City researcher and academic collaborators to host prestigious theoretical physics workshop in Florence, Italy
There have been two major challenges to the intersecting spheres of mathematics and physics.
First, the need for a non-perturbative understanding of gauge theories, and secondly, the explanation of black hole thermodynamics, using a quantum gravity theory.
Gauge theories are the mathematical equations that describe elementary particles, such as quarks and gluons that make up the real world. Calculations in quantum gauge theories are performed in successive approximations, known as perturbation theory.
Gravity describes a different class of physical phenomena including objects such as black holes. Stephen Hawking showed that black holes, when treated quantum mechanically, emit radiation and possess thermodynamic properties like temperature and entropy.
Holography: A mysterious connection
String theory is a leading candidate for addressing both of the questions raised above, because it is a unified quantum theory of gravity and gauge interactions. One of the most important developments in string theory was Juan Maldacena’s postulation of the gauge/string correspondence. This remarkable conjecture posits the equivalence of gauge theories and quantum theories of gravity (as described by string theory), and teaches us that a deep and, until now, unexplored connection exists between these two, a priori very different, types of theories at a non-perturbative level.
Together with a team of young researchers (Dr. Riccardo Borsato, Dr. Olof Ohlsson Sax and Dr. Alessandro Sfondrini) as well as Dr. A. Torrielli at Surrey, City’s Reader in Mathematics, Dr. Bogdan Stefański has been involved in a collaborative investigation of an important example of the gauge/string correspondence known as AdS3/CFT2.
Powerful mathematical methods
“While AdS3/CFT2 has been known since Professor Maldacena’s seminal paper, it is only through the advances of my team that a more complete understanding of it is now emerging”, says Dr. Stefański. He continues: "Their research has successfully developed powerful mathematical methods known as integrability to investigate AdS3/CFT2. These methods allow us to quantitatively answer questions about a duality that until now has been beyond the grasp of international researchers”.
Dr. Stefański will be co-organising a workshop involving some of the world’s leading theoretical physicists to be held at the Galileo Galilei Institute in Florence, Italy, from 20th March to 12th May 2017.

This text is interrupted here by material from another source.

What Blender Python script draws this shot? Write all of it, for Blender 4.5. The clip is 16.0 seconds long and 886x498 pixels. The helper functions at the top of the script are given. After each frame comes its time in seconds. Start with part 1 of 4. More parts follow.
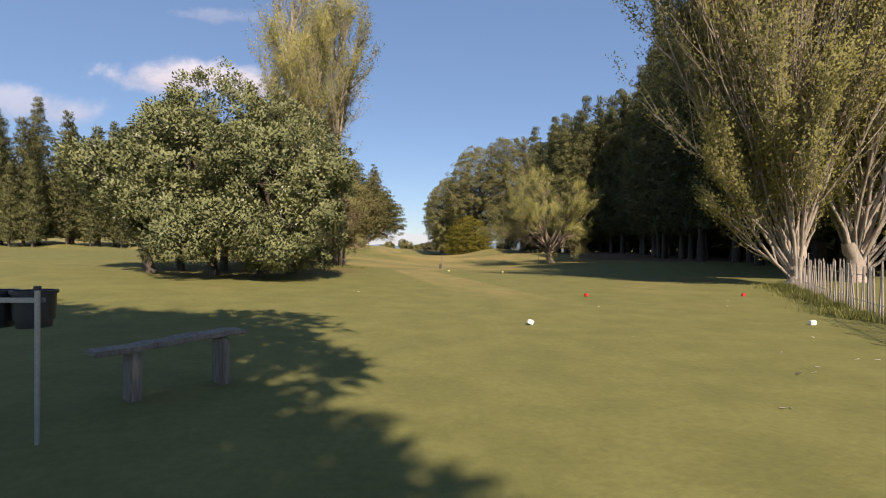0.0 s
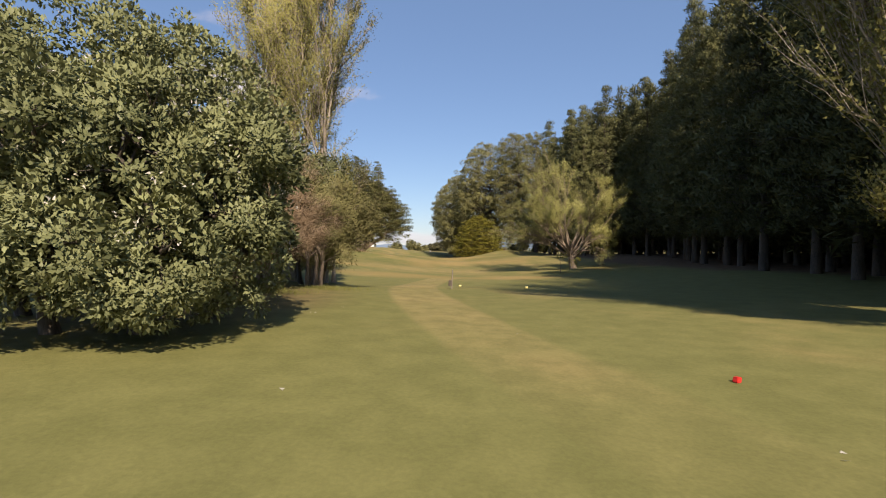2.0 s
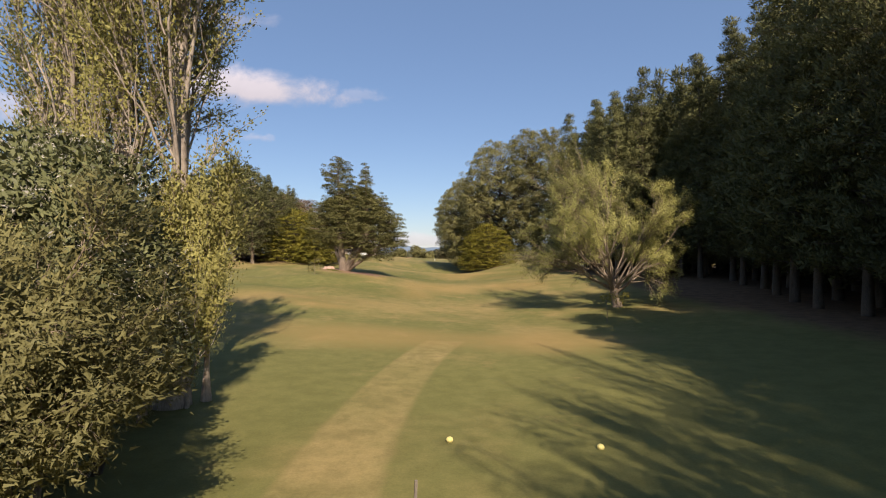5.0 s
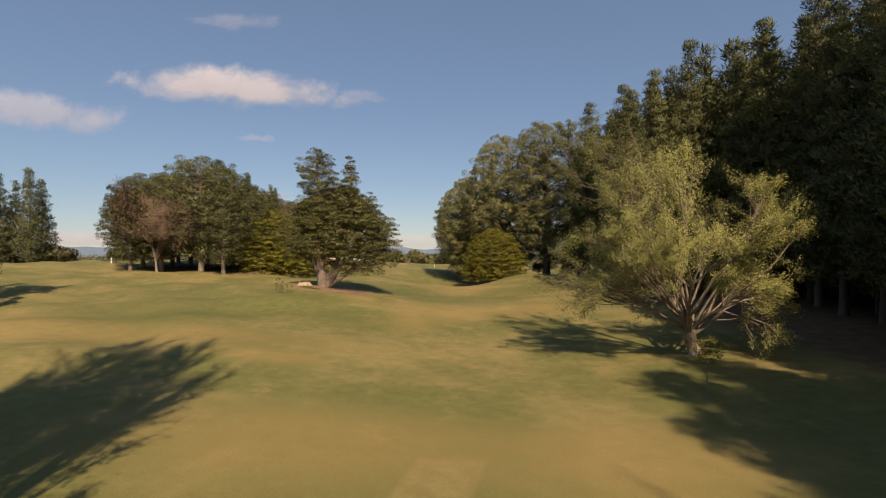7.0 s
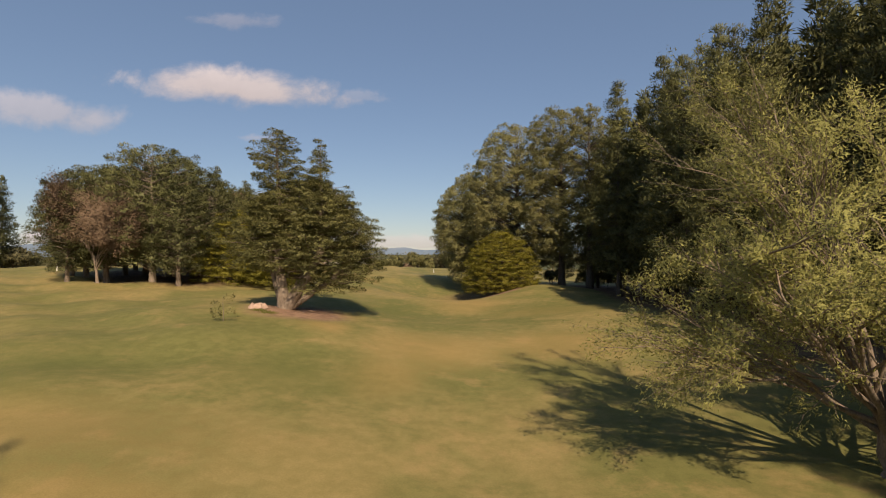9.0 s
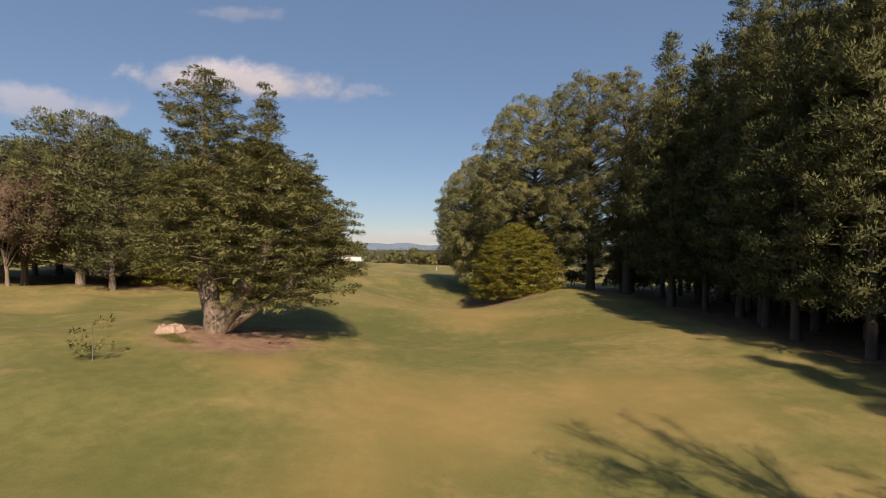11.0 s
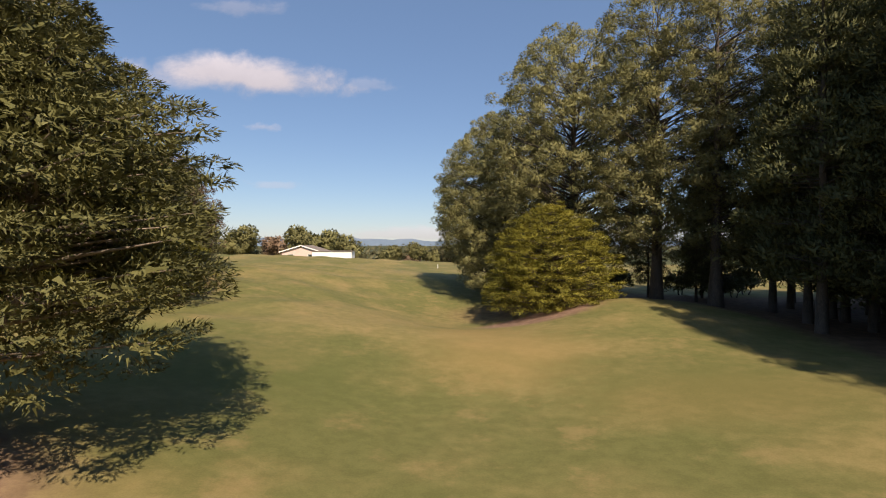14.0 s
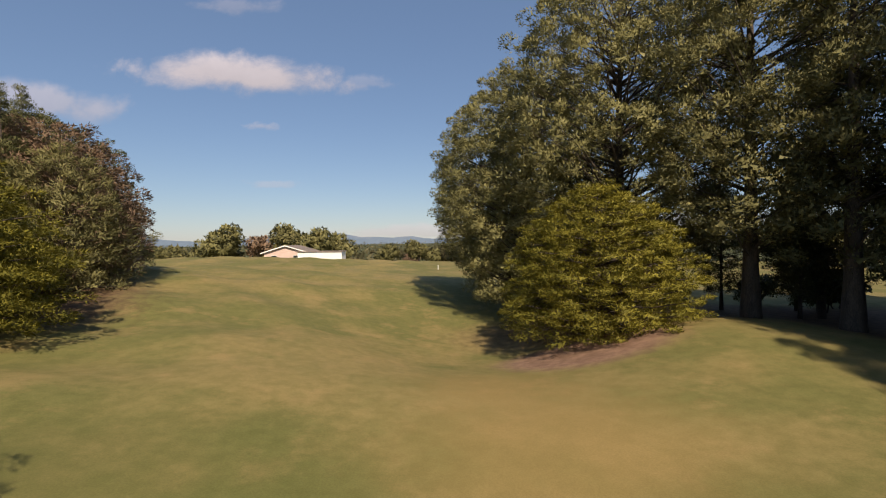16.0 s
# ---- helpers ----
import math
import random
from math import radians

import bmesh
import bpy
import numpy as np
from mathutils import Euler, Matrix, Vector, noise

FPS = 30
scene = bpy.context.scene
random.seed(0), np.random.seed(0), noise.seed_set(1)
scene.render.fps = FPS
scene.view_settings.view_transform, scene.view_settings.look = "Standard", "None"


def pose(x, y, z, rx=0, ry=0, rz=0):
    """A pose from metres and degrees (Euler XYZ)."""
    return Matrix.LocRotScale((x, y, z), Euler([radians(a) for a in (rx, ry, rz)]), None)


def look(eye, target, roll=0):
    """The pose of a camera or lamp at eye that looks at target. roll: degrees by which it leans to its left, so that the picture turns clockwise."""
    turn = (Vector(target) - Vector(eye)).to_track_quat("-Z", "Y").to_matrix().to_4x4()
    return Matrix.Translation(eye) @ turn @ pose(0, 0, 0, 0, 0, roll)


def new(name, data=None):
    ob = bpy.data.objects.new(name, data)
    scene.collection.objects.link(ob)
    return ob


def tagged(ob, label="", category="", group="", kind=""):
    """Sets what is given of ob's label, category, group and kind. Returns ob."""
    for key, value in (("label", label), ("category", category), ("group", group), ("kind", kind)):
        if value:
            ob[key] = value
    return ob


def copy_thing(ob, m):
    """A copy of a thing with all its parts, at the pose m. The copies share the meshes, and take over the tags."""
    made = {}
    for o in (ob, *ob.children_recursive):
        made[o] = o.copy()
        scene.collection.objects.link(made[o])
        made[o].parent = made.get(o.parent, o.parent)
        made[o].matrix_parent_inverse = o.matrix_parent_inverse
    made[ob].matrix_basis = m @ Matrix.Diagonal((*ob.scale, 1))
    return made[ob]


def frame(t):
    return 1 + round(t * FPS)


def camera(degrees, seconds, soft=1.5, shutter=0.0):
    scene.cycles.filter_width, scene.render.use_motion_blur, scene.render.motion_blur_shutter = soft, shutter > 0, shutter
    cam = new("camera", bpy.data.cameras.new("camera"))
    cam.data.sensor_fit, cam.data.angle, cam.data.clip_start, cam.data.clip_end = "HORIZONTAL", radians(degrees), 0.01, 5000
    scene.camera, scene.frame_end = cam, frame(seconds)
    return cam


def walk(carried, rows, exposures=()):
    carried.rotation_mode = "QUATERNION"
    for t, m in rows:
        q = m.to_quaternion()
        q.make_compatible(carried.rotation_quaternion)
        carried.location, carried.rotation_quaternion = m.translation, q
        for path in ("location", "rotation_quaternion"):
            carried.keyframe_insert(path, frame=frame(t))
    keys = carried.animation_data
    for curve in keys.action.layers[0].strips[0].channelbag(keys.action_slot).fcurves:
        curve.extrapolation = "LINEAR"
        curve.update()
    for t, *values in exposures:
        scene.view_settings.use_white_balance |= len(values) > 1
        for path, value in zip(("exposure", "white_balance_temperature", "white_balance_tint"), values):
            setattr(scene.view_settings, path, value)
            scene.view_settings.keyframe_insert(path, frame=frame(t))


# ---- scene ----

Funded by a €100k award from the Italian Nuclear Physics Institute (INFN) and the Simons Foundation, Dr Stefański and his collaborators will join academic colleagues from the Department of Applied Mathematics and Theoretical Physics (DAMTP) Cambridge, Imperial, Eidgenössische Technische Hochschule (ETF) Zurich, Surrey University, and Nordisk Institut for Teoretisk (NORDITA) Stockholm, who will collectively run the Florence workshop.
Quantum Gravity is a theory that describes gravitational interactions using a quantum mechanical framework. It is notoriously difficult to obtain such theories. A Quantum Gravity theory will contain a graviton, which is a particle that mediates the gravitational force.